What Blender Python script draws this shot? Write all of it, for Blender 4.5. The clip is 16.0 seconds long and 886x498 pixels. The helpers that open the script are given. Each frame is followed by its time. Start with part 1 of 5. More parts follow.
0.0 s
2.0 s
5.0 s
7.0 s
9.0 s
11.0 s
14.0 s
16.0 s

---

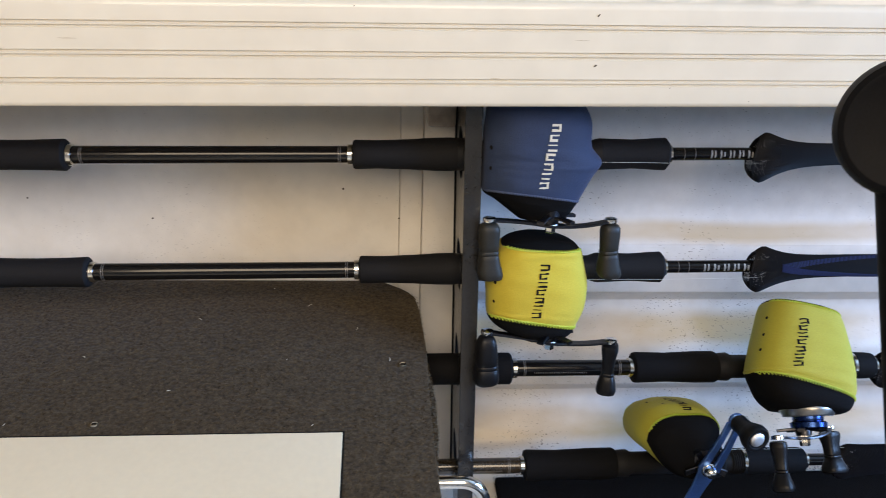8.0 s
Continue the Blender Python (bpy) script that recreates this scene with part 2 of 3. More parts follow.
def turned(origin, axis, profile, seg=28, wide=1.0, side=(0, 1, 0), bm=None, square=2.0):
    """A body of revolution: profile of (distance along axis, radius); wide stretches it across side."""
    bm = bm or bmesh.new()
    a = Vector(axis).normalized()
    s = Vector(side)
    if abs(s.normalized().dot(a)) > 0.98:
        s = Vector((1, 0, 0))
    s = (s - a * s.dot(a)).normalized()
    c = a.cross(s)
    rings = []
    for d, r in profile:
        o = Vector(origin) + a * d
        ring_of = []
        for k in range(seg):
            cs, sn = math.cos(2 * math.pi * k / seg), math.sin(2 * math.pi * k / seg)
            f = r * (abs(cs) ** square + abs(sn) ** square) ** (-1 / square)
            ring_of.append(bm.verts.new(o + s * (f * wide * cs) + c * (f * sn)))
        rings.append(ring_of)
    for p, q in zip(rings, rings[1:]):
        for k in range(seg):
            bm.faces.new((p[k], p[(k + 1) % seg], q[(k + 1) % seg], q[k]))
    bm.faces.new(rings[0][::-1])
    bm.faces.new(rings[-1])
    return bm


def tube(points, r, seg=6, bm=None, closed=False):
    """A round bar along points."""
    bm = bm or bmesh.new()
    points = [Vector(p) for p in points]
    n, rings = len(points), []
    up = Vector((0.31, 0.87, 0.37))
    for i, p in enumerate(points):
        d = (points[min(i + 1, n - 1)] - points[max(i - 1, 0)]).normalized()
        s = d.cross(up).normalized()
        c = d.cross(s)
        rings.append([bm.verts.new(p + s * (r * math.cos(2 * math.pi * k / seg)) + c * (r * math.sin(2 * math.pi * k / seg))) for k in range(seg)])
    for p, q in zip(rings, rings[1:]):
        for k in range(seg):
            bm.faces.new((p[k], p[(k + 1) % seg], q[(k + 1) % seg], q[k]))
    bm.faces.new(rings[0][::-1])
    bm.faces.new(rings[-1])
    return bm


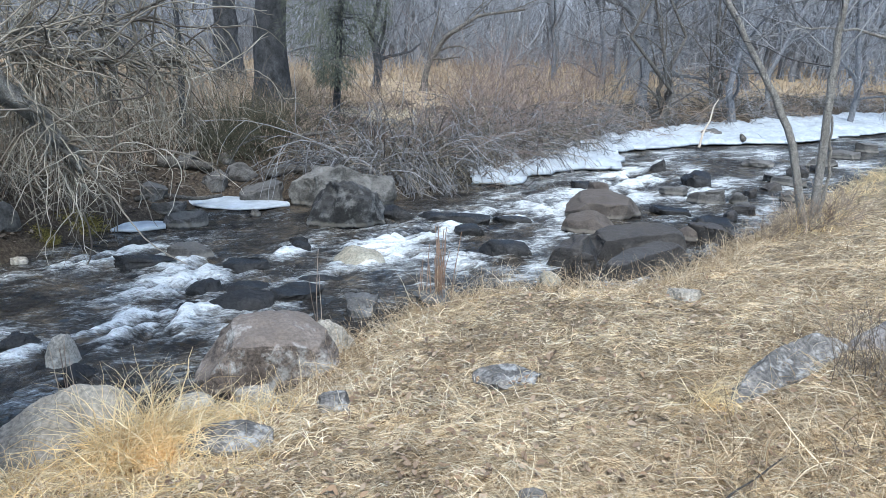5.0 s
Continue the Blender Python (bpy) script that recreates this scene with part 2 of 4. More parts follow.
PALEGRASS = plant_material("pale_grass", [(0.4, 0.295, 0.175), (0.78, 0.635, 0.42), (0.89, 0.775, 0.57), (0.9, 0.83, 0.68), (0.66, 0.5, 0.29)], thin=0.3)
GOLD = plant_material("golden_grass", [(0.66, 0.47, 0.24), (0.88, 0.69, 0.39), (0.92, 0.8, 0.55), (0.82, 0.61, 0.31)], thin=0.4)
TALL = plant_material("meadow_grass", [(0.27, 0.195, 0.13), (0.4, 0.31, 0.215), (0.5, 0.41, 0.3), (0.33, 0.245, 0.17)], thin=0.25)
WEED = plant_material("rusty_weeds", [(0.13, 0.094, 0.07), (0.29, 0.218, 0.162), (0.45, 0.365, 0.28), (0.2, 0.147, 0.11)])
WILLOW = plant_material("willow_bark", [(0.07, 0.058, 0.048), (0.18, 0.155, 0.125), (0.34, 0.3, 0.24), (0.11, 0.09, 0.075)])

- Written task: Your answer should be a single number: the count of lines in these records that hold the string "script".

- Final result: 3